start SOURCE DATA

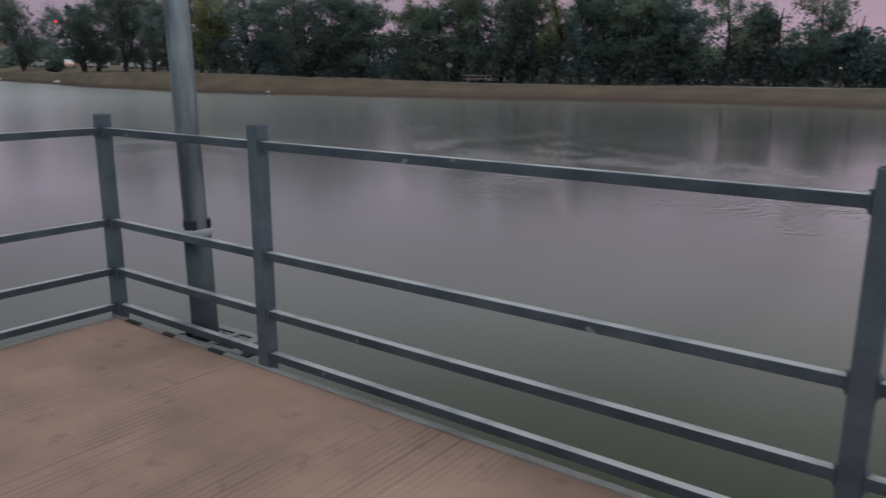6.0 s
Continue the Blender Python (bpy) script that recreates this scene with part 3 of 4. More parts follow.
# ---- trees ----
def quads_mesh(name, centre, size, rng, out=None):
    """A cloud of small pointed leaf sprays, one four-sided blade at each centre, facing more or less along out."""
    n = len(centre)
    face = rng.normal(size=(n, 3)) * 0.55
    if out is None:
        face *= 1.8
        face[:, 2] += 0.5
    else:
        face += out
    u = np.cross(face, rng.normal(size=(n, 3)))
    u /= np.linalg.norm(u, axis=1)[:, None] + 1e-9
    v = np.cross(face, u)
    v /= np.linalg.norm(v, axis=1)[:, None] + 1e-9
    a = size[:, None]
    co = np.stack([centre - u * a, centre + v * a * 0.6 - u * a * 0.1, centre + u * a, centre - v * a * 0.6 - u * a * 0.1], 1).reshape(-1, 3)
    me = bpy.data.meshes.new(name)
    me.vertices.add(4 * n)
    me.vertices.foreach_set("co", co.ravel().astype(np.float32))
    me.loops.add(4 * n)
    me.loops.foreach_set("vertex_index", np.arange(4 * n, dtype=np.int32))
    me.polygons.add(n)
    me.polygons.foreach_set("loop_start", np.arange(0, 4 * n, 4, dtype=np.int32))
    me.update(calc_edges=True)
    return me


TREE_COUNT = [0]
WORDS = {"deep": "deep green", "olive": "yellowing olive-green", "green": "mid-green", "dark": "dark green", "grey": "grey-green"}


def tree(az, off, el, half, tint, leafy=1.0, form="round", crown_from=0.07):
    """A tree at a bearing, metres behind the shore, as high and wide as its angles ask from the dock."""
    TREE_COUNT[0] += 1
    rng = np.random.default_rng(1000 + TREE_COUNT[0])
    x, y, z0, dist = site(az, off)
    h = VIEW[0][2] + dist * math.tan(radians(el)) - z0
    w = dist * math.tan(radians(half)) * 1.16
    how = {"round": "rounded crown", "tall": "open upright crown", "bare": "thin half-bare upswept crown", "vase": "broad vase-shaped crown"}[form]
    t = thing("tree", f"{WORDS[tint]} bankside tree with a {how}", "tree", "trees round the pond", at=(x, y, z0 - 0.05))
    bm = bmesh.new()
    tips = []
    stems = {"tall": 1, "vase": 7}.get(form) or int(rng.integers(2, 4))
    for s in range(stems):
        lean = rng.normal(size=2) * w * (0.12 if stems == 1 else 0.3)
        if form == "vase":
            lean = np.array([math.cos(2.4 * s), math.sin(2.4 * s)]) * w * rng.uniform(0.2, 0.66)
        base = Vector((rng.normal() * 0.12 * (stems > 1), rng.normal() * 0.12 * (stems > 1), 0))
        top = Vector((lean[0], lean[1], h * rng.uniform(0.72, 0.92)))
        mid = base.lerp(top, 0.5) + Vector((rng.normal() * 0.05 * h, rng.normal() * 0.05 * h, 0))
        pts = [base, base.lerp(mid, 0.5) + Vector((rng.normal() * 0.02 * h, 0, 0)), mid, mid.lerp(top, 0.5), top]
        r0 = (0.022 * h + 0.03) / (0.75 + 0.25 * stems)
        add_tube(bm, pts, (r0 * 1.25, r0 * 0.9, r0 * 0.65, r0 * 0.4, r0 * 0.12), 7)
        nl = int(rng.integers(10, 14)) + {"vase": -5, "round": 1}.get(form, 0)
        for k in range(nl):
            f = crown_from + (0.95 - crown_from) * (k + rng.uniform(0, 0.8)) / nl
            seg = min(int(f * 4), 3)
            start = pts[seg].lerp(pts[seg + 1], f * 4 - seg)
            a = rng.uniform(0, 2 * math.pi)
            prof = math.sin(math.pi * min(max((f - crown_from + 0.12) / (1.14 - crown_from), 0), 1)) ** 0.6
            reach = w * rng.uniform(0.55, 1.0) * prof * (0.6 if form == "vase" else 1.0)
            lift = h * {"round": rng.uniform(0.02, 0.16), "tall": rng.uniform(0.08, 0.2), "bare": rng.uniform(0.14, 0.3), "vase": rng.uniform(0.06, 0.2)}[form] * (1 - 0.3 * f)
            end = start + Vector((math.cos(a) * reach, math.sin(a) * reach, lift))
            end.z = min(end.z, h)
            bend = start.lerp(end, 0.5) + Vector((0, 0, 0.05 * reach))
            rr = r0 * (1 - f) * 0.55 + 0.018
            add_tube(bm, [start, bend, end], (rr, rr * 0.6, 0.012), 5)
            tips += [(bend, 0.75), (end, 1.0), (start.lerp(end, 0.8), 0.9)]
            for q in range(4 if form == "bare" else 3):
                b0 = start.lerp(end, rng.uniform(0.35, 0.9))
                d = Vector(rng.normal(size=3)) * 0.33 * reach
                d.z = abs(d.z) + (0.25 * reach if form in ("bare", "tall") else 0.05 * reach)
                e0 = b0 + d
                e0.z = min(e0.z, h * 1.02)
                add_tube(bm, [b0, e0], (0.02, 0.008), 4)
                tips.append((e0, 1.0))
        tips.append((top, 1.0))
    part("trunk", bm, BARK, t)
    cen, siz, out = [], [], []
    thin = form == "bare"
    per = int(65 * leafy * (0.8 if thin else 1.0))
    blob = max(0.1 * w + 0.05 * h, 0.3) * (0.56 if thin else 0.76)
    squash = np.array([1, 1, 0.72]) if form == "round" else np.array([0.72, 0.72, 1.25])
    unit = 0.75 + 0.25 * dist / 66
    for p, k in tips:
        n = max(4, int(per * rng.uniform(0.4, 1.25)))
        c = rng.normal(size=(n, 3))
        c *= np.minimum(1.0, 1.5 / np.linalg.norm(c, axis=1))[:, None]
        reach = blob * rng.uniform(0.55, 1.15)
        cen.append(c * reach * squash + np.array(p))
        out.append(c + np.array([0, 0, 0.5]))
        siz.append(rng.uniform(0.05, 0.13, n) * unit)
        # wide sprays deep in the clump close it against the light behind
        n = int((3 if thin else 12) * min(leafy, 1.2))
        c = rng.normal(size=(n, 3)) * 0.34
        cen.append(c * reach * squash + np.array(p))
        out.append(c + np.array([0, 0, 0.3]))
        siz.append(rng.uniform(0.11, 0.2, n) * unit * (0.7 if thin else 1.0))
    cen, siz, out = np.concatenate(cen), np.concatenate(siz), np.concatenate(out)
    cen[:, 2] *= min(max(h / np.percentile(cen[:, 2], 99.3), 0.9), 1.22)
    spread = w / 1.16 / np.percentile(np.abs(cen[:, :2]), 98)
    cen[:, :2] *= min(max(spread, 0.85), 1.2)
    keep = (cen[:, 2] > 0.1) & (cen[:, 2] < h * 1.05)
    mesh_part("crown", quads_mesh("crown", cen[keep], siz[keep], rng, out[keep]), LEAF[tint], t)
    return t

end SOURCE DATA

TASK DETAILS ->
Output the data above without changes, apart from leaving out the pictures.

RESULT OF THIS EXERCISE ->
6.0 s
Continue the Blender Python (bpy) script that recreates this scene with part 3 of 4. More parts follow.
# ---- trees ----
def quads_mesh(name, centre, size, rng, out=None):
    """A cloud of small pointed leaf sprays, one four-sided blade at each centre, facing more or less along out."""
    n = len(centre)
    face = rng.normal(size=(n, 3)) * 0.55
    if out is None:
        face *= 1.8
        face[:, 2] += 0.5
    else:
        face += out
    u = np.cross(face, rng.normal(size=(n, 3)))
    u /= np.linalg.norm(u, axis=1)[:, None] + 1e-9
    v = np.cross(face, u)
    v /= np.linalg.norm(v, axis=1)[:, None] + 1e-9
    a = size[:, None]
    co = np.stack([centre - u * a, centre + v * a * 0.6 - u * a * 0.1, centre + u * a, centre - v * a * 0.6 - u * a * 0.1], 1).reshape(-1, 3)
    me = bpy.data.meshes.new(name)
    me.vertices.add(4 * n)
    me.vertices.foreach_set("co", co.ravel().astype(np.float32))
    me.loops.add(4 * n)
    me.loops.foreach_set("vertex_index", np.arange(4 * n, dtype=np.int32))
    me.polygons.add(n)
    me.polygons.foreach_set("loop_start", np.arange(0, 4 * n, 4, dtype=np.int32))
    me.update(calc_edges=True)
    return me


TREE_COUNT = [0]
WORDS = {"deep": "deep green", "olive": "yellowing olive-green", "green": "mid-green", "dark": "dark green", "grey": "grey-green"}


def tree(az, off, el, half, tint, leafy=1.0, form="round", crown_from=0.07):
    """A tree at a bearing, metres behind the shore, as high and wide as its angles ask from the dock."""
    TREE_COUNT[0] += 1
    rng = np.random.default_rng(1000 + TREE_COUNT[0])
    x, y, z0, dist = site(az, off)
    h = VIEW[0][2] + dist * math.tan(radians(el)) - z0
    w = dist * math.tan(radians(half)) * 1.16
    how = {"round": "rounded crown", "tall": "open upright crown", "bare": "thin half-bare upswept crown", "vase": "broad vase-shaped crown"}[form]
    t = thing("tree", f"{WORDS[tint]} bankside tree with a {how}", "tree", "trees round the pond", at=(x, y, z0 - 0.05))
    bm = bmesh.new()
    tips = []
    stems = {"tall": 1, "vase": 7}.get(form) or int(rng.integers(2, 4))
    for s in range(stems):
        lean = rng.normal(size=2) * w * (0.12 if stems == 1 else 0.3)
        if form == "vase":
            lean = np.array([math.cos(2.4 * s), math.sin(2.4 * s)]) * w * rng.uniform(0.2, 0.66)
        base = Vector((rng.normal() * 0.12 * (stems > 1), rng.normal() * 0.12 * (stems > 1), 0))
        top = Vector((lean[0], lean[1], h * rng.uniform(0.72, 0.92)))
        mid = base.lerp(top, 0.5) + Vector((rng.normal() * 0.05 * h, rng.normal() * 0.05 * h, 0))
        pts = [base, base.lerp(mid, 0.5) + Vector((rng.normal() * 0.02 * h, 0, 0)), mid, mid.lerp(top, 0.5), top]
        r0 = (0.022 * h + 0.03) / (0.75 + 0.25 * stems)
        add_tube(bm, pts, (r0 * 1.25, r0 * 0.9, r0 * 0.65, r0 * 0.4, r0 * 0.12), 7)
        nl = int(rng.integers(10, 14)) + {"vase": -5, "round": 1}.get(form, 0)
        for k in range(nl):
            f = crown_from + (0.95 - crown_from) * (k + rng.uniform(0, 0.8)) / nl
            seg = min(int(f * 4), 3)
            start = pts[seg].lerp(pts[seg + 1], f * 4 - seg)
            a = rng.uniform(0, 2 * math.pi)
            prof = math.sin(math.pi * min(max((f - crown_from + 0.12) / (1.14 - crown_from), 0), 1)) ** 0.6
            reach = w * rng.uniform(0.55, 1.0) * prof * (0.6 if form == "vase" else 1.0)
            lift = h * {"round": rng.uniform(0.02, 0.16), "tall": rng.uniform(0.08, 0.2), "bare": rng.uniform(0.14, 0.3), "vase": rng.uniform(0.06, 0.2)}[form] * (1 - 0.3 * f)
            end = start + Vector((math.cos(a) * reach, math.sin(a) * reach, lift))
            end.z = min(end.z, h)
            bend = start.lerp(end, 0.5) + Vector((0, 0, 0.05 * reach))
            rr = r0 * (1 - f) * 0.55 + 0.018
            add_tube(bm, [start, bend, end], (rr, rr * 0.6, 0.012), 5)
            tips += [(bend, 0.75), (end, 1.0), (start.lerp(end, 0.8), 0.9)]
            for q in range(4 if form == "bare" else 3):
                b0 = start.lerp(end, rng.uniform(0.35, 0.9))
                d = Vector(rng.normal(size=3)) * 0.33 * reach
                d.z = abs(d.z) + (0.25 * reach if form in ("bare", "tall") else 0.05 * reach)
                e0 = b0 + d
                e0.z = min(e0.z, h * 1.02)
                add_tube(bm, [b0, e0], (0.02, 0.008), 4)
                tips.append((e0, 1.0))
        tips.append((top, 1.0))
    part("trunk", bm, BARK, t)
    cen, siz, out = [], [], []
    thin = form == "bare"
    per = int(65 * leafy * (0.8 if thin else 1.0))
    blob = max(0.1 * w + 0.05 * h, 0.3) * (0.56 if thin else 0.76)
    squash = np.array([1, 1, 0.72]) if form == "round" else np.array([0.72, 0.72, 1.25])
    unit = 0.75 + 0.25 * dist / 66
    for p, k in tips:
        n = max(4, int(per * rng.uniform(0.4, 1.25)))
        c = rng.normal(size=(n, 3))
        c *= np.minimum(1.0, 1.5 / np.linalg.norm(c, axis=1))[:, None]
        reach = blob * rng.uniform(0.55, 1.15)
        cen.append(c * reach * squash + np.array(p))
        out.append(c + np.array([0, 0, 0.5]))
        siz.append(rng.uniform(0.05, 0.13, n) * unit)
        # wide sprays deep in the clump close it against the light behind
        n = int((3 if thin else 12) * min(leafy, 1.2))
        c = rng.normal(size=(n, 3)) * 0.34
        cen.append(c * reach * squash + np.array(p))
        out.append(c + np.array([0, 0, 0.3]))
        siz.append(rng.uniform(0.11, 0.2, n) * unit * (0.7 if thin else 1.0))
    cen, siz, out = np.concatenate(cen), np.concatenate(siz), np.concatenate(out)
    cen[:, 2] *= min(max(h / np.percentile(cen[:, 2], 99.3), 0.9), 1.22)
    spread = w / 1.16 / np.percentile(np.abs(cen[:, :2]), 98)
    cen[:, :2] *= min(max(spread, 0.85), 1.2)
    keep = (cen[:, 2] > 0.1) & (cen[:, 2] < h * 1.05)
    mesh_part("crown", quads_mesh("crown", cen[keep], siz[keep], rng, out[keep]), LEAF[tint], t)
    return t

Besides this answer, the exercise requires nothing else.